Free and open to the public.

Yom HaShoa: These We Remember
Monday, April 20, 7:00-8:30 PM

Join us for an informal and intimate setting as we remember the lives of the six million Jews lost in the Holocaust. We will hear testimonies of people impacted by the Holocaust. We will share the names of those who perished and have open conversations about the meaning of the shoah in our lives. (Includes evening minyan, Kaddish, memorial prayers, and music).  We encourage people to bring their children to this unique event. 

Free and open to the public.

Iftar Dinner
Wednesday, April 29, 6:30 PM
Muslims, Christians and Jews join together to break the daily fast of Ramadan by eating an Iftar meal together and sharing communal religious ideas around fasting.

Free and open to the public.

More interfaith programming to look forward to, including  a screening of Chi-town, a Thanksgiving turkey drive and more.

Contested Women, Contested Texts: The Afterlives of Vashti, Judith and Mary Magdalene
Thursdays, May 7, 14, and 21, 8:00 PM

How are these mysterious women represented in ancient texts? What can we learn from the changing images put forth by scholars, artists and poets? How have marginalized women throughout history used these characters to describe their realities and aspirations?

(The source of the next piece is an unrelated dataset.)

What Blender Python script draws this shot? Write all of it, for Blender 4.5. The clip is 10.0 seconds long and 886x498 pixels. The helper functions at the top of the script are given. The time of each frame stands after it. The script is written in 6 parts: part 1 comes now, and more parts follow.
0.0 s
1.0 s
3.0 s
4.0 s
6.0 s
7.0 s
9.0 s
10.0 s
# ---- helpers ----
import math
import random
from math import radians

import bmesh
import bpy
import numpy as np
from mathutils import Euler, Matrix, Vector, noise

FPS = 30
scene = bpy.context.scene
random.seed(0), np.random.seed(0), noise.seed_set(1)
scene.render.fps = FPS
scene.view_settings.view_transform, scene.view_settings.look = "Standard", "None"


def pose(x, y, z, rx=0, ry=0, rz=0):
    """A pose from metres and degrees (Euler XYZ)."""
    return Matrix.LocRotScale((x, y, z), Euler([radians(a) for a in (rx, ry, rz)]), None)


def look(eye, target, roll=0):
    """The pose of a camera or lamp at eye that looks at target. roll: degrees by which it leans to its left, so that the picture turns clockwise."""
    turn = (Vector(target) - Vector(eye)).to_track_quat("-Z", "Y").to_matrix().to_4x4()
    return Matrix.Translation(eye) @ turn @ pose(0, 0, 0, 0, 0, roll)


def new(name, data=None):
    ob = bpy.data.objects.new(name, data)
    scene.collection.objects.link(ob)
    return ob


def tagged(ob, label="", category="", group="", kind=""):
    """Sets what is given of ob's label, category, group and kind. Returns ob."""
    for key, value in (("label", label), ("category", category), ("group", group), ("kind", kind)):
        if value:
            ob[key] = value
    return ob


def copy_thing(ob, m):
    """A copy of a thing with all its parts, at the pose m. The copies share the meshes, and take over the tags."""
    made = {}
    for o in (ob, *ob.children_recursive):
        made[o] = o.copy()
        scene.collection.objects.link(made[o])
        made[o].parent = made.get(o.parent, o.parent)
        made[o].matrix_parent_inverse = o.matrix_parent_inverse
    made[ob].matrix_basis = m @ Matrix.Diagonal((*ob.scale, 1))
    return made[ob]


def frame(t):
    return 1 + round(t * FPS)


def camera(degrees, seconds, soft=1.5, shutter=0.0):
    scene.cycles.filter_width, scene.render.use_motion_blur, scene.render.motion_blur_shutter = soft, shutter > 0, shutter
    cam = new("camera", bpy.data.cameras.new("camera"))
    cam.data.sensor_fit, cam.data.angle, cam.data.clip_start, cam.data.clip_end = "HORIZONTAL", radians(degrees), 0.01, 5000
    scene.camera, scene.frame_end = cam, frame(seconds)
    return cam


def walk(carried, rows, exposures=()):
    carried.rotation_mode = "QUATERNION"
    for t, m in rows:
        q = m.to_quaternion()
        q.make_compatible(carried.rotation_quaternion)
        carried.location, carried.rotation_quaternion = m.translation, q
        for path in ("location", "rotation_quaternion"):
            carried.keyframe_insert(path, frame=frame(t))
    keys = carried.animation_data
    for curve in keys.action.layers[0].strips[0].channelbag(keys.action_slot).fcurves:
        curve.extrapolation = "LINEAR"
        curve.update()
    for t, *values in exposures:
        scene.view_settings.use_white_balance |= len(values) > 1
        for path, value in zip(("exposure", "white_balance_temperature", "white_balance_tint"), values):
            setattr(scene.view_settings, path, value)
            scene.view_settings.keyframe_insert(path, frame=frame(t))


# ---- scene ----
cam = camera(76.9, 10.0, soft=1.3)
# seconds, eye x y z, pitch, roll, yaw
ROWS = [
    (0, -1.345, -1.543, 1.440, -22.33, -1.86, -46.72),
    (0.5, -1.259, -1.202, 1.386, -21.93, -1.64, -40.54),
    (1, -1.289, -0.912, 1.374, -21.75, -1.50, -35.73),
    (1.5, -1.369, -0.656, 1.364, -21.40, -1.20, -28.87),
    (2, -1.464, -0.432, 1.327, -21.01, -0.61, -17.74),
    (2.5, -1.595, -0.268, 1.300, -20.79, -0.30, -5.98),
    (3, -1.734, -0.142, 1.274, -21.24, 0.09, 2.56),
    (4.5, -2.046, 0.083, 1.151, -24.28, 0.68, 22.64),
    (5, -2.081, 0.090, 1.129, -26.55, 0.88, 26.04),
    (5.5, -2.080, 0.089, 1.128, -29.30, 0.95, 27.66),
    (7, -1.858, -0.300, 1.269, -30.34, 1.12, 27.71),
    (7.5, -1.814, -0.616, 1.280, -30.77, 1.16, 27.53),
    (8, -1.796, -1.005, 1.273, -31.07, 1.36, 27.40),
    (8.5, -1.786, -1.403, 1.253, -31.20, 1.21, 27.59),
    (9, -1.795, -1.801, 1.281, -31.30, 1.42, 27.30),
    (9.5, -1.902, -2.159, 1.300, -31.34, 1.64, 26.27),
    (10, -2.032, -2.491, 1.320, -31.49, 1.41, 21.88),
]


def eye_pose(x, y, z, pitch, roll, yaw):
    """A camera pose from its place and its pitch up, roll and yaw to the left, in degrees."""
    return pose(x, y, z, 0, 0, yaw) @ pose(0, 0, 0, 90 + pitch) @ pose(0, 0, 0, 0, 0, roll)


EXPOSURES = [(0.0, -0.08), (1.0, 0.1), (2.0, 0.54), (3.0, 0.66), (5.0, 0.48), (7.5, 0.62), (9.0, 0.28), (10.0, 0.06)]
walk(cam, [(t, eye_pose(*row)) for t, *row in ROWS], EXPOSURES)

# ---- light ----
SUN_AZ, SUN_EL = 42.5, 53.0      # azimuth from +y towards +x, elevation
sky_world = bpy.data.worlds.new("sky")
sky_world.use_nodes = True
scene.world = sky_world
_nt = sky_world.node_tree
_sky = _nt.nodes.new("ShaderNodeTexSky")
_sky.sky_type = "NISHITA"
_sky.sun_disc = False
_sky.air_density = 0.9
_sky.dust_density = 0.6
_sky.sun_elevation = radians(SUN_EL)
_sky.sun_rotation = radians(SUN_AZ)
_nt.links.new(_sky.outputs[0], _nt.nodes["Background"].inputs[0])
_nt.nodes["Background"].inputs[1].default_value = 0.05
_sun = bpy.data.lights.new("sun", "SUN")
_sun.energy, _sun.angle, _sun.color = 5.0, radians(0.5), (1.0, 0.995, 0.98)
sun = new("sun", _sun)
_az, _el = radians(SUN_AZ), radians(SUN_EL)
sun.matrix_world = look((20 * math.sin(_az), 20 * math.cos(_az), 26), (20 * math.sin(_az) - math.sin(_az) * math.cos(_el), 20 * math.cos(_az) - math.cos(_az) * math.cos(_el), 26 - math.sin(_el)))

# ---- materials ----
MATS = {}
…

Claudia Setzer, Professor of Religious Studies, Manhattan College.

Judith Baumel, Associate Professor of English and Director of the Creative Writing Program at Adelphi University.

Free and open to the public.

The Image of Moses in Art and Visual Culture

Meets on the following dates at 8:00 PM

Tuesday, May 13: “yet the bush was not consumed” – Moses and Divine Revelation
Tuesday, May 20: “his face was radiant” – Moses as Leader and Lawgiver
Thursday, May 28 (Shavuot): “I have let you see it with your own eyes, but you shall not cross there” – The Death of Moses

No Hebrew biblical figure has exercised as much fascination for artists as Moses, including ancient, medieval, Renaissance and Baroque masters from Botticelli and Michelangelo to Rembrandt and Poussin. They found in the figure and story of Moses an unparalleled source of visual inspiration and a multifaceted subject for exegesis. This three-part series explores the figure of Moses within the context of art and visual culture in order to gain a richer understanding of Moses within world culture and a deeper appreciation for the character of art.

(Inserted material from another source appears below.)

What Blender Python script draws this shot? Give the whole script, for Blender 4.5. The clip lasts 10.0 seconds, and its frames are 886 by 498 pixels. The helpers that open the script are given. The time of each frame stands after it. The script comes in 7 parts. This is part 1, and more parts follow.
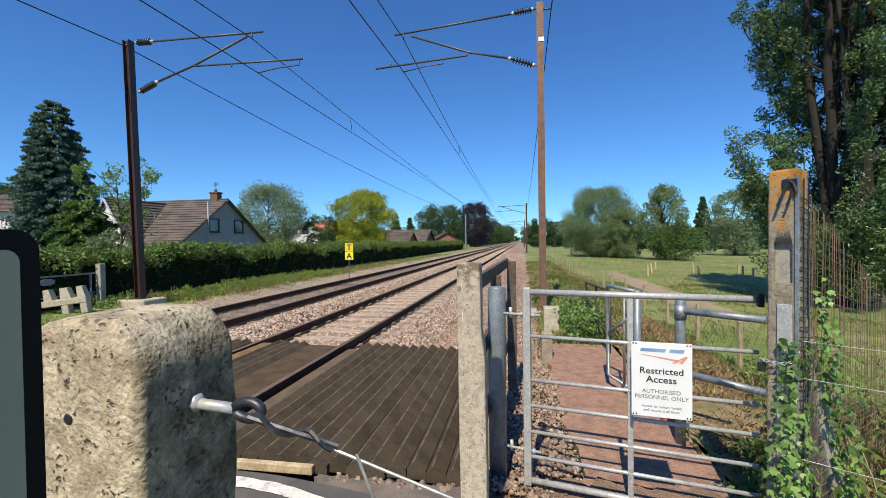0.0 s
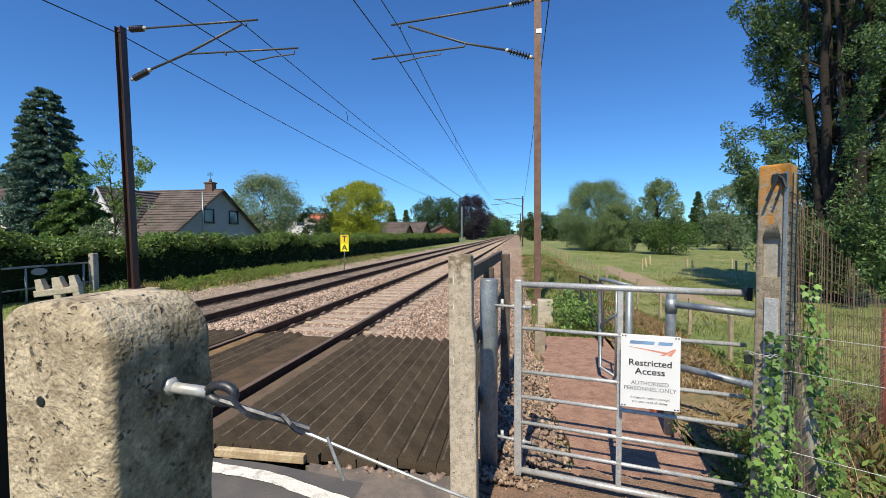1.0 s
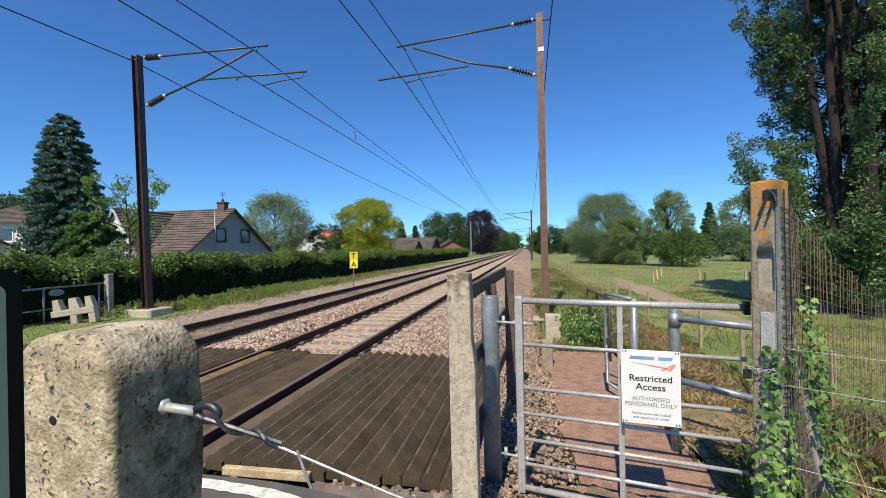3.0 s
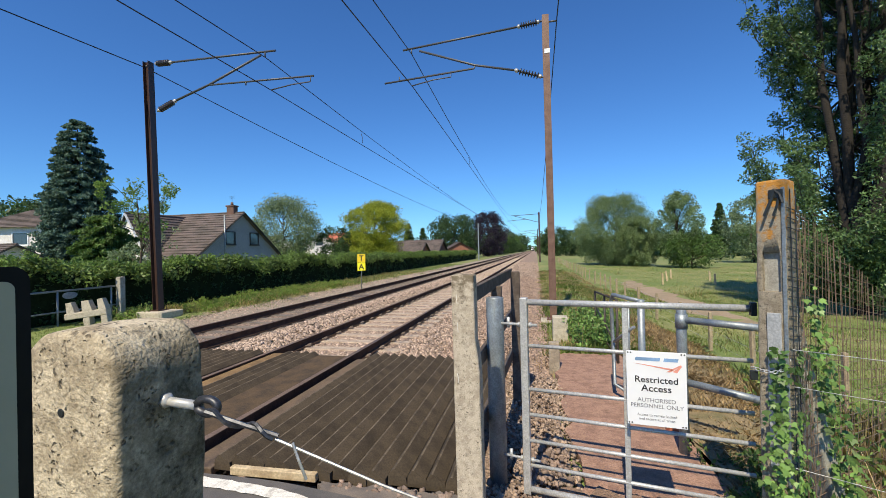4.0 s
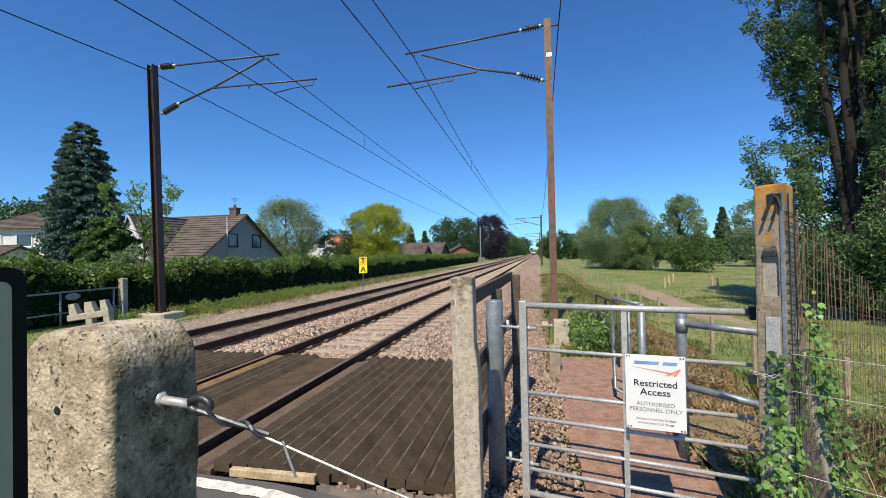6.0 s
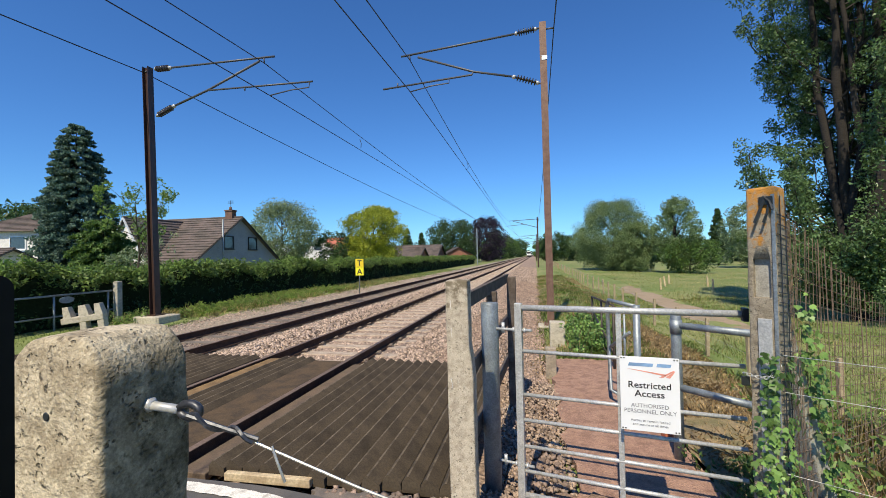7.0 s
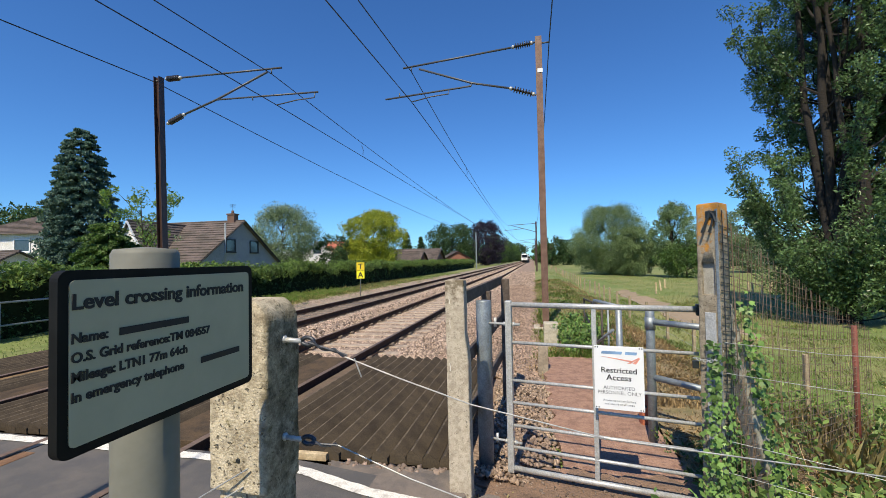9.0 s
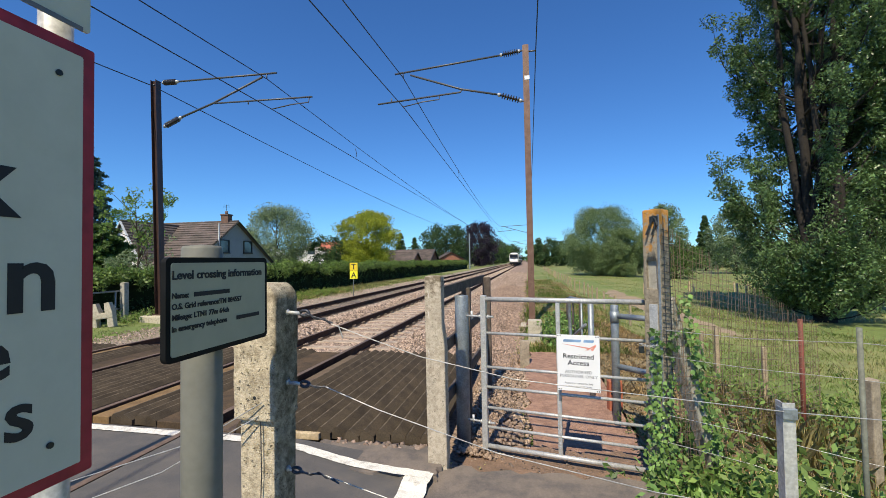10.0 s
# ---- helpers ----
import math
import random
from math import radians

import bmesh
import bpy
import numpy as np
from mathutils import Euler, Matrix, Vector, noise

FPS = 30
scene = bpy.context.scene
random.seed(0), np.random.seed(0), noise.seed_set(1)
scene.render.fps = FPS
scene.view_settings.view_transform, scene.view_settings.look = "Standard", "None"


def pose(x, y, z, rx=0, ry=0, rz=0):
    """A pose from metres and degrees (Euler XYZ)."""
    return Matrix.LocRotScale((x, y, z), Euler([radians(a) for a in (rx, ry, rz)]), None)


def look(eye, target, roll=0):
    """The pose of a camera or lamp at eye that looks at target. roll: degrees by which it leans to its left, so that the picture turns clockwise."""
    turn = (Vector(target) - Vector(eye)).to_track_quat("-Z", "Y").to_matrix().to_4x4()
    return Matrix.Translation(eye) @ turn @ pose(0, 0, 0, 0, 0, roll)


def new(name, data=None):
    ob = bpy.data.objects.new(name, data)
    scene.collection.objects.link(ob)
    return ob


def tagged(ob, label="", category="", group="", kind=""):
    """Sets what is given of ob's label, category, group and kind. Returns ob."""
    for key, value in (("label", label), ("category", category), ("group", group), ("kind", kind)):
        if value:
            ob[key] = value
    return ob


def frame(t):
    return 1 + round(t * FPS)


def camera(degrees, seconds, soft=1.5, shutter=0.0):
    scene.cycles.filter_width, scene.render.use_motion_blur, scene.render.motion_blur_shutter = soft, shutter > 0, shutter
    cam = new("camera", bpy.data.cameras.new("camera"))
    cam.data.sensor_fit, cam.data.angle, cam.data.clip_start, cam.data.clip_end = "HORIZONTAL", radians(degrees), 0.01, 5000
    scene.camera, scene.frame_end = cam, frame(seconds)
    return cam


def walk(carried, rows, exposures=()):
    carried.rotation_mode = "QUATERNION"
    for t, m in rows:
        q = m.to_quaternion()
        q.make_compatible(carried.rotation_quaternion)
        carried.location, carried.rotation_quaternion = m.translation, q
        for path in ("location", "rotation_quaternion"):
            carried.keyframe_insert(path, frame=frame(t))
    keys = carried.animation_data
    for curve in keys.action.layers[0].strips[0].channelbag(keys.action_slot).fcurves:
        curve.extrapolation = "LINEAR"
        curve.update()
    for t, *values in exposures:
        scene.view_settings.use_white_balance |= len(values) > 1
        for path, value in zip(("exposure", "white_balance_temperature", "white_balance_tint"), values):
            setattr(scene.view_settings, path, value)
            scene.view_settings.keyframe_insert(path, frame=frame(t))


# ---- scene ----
cam = camera(92.4, 10.0, 0.8)
PATH = [
    (0, (2.838, 0.083, 1.627), (2.471, 2.049, 1.591), -0.7),
    (0.5, (2.844, 0.087, 1.626), (2.495, 2.055, 1.565), -0.3),
    (1, (2.865, 0.083, 1.621), (2.516, 2.051, 1.55), -0.2),
    (1.5, (2.894, 0.055, 1.629), (2.531, 2.021, 1.563), -0.3),
    (2, (2.924, 0.041, 1.646), (2.55, 2.005, 1.603), -0.6),
    (2.5, (2.936, 0.035, 1.648), (2.555, 1.999, 1.631), -0.9),
    (4, (2.972, 0.015, 1.643), (2.544, 1.968, 1.654), -1.3),
    (4.5, (2.981, 0.017, 1.639), (2.536, 1.966, 1.648), -1.3),
    (5, (2.986, 0.011, 1.637), (2.534, 1.96, 1.648), -1.2),
    (5.5, (2.987, 0.009, 1.639), (2.54, 1.959, 1.657), -1.1),
    (7, (3.005, 0.004, 1.647), (2.583, 1.959, 1.681), -1.2),
    (7.5, (3.012, 0.002, 1.648), (2.591, 1.957, 1.684), -1.2),
    (8, (3.065, -0.044, 1.655), (2.639, 1.909, 1.694), -1.3),
    (8.5, (3.085, -0.203, 1.643), (2.66, 1.751, 1.69), -1.1),
    (9, (3.103, -0.482, 1.643), (2.685, 1.473, 1.695), -1.0),
    (9.5, (3.165, -0.672, 1.645), (2.759, 1.286, 1.7), -0.9),
    (10, (3.313, -0.873, 1.62), (2.922, 1.087, 1.676), -0.9),
]
walk(cam, [(t, look(eye, target, roll)) for t, eye, target, roll in PATH])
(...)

Jacob Wisse is associate professor of Art History at Yeshiva University, director of the Yeshiva University Museum and is the author of City Painters in the Burgundian Netherlands

Free and open to the public.

Jewish Music History - Part 2

Tuesdays, 8:00 PM, May 26, June 2 and June 9
This year we will listen to and discuss the 20th and 21st centuries: Music of the great chazzonim, the growth of synagogue music in the post WW II era, and the rise of folk-congregational melodies. We'll also listen to Israeli pop and rock music and to Jewish classical compositions.

Cantor Marcia Lane, a hazzan, a storyteller, an author, and a recording artist with three award winning CDs.

Free and open to the public.

Tikkun Leil Shavuot: Judaism and the Five Senses
Thursday, May 28

Unroll the Torah, head fifth graders chanting sweetly for the first time, and learn Torah with us in honor of Shavuot. Learning will go all night long and will conclude with a sunrise service.

Free and open to all.

Intimate Voices
Chamber Music in an Intimate Setting

Saturday evenings at 8:00 PM

November 23
January 11
February 29

Come join us in 2019-2020 for the 11th season of Intimate Voices, presenting world-class chamber music in the intimate and acoustically excellent sanctuary of CSAIR. Music Director Sheila Reinhold (a long-time member of CSAIR) and the other participating musicians have performed in venues all over the United States and abroad as soloists as well as in ensembles ranging from major string quartets to the Orpheus Chamber Orchestra and the New York Philharmonic. The performers introduce the pieces, and each concert features complimentary refreshments and an informal reception with the musicians.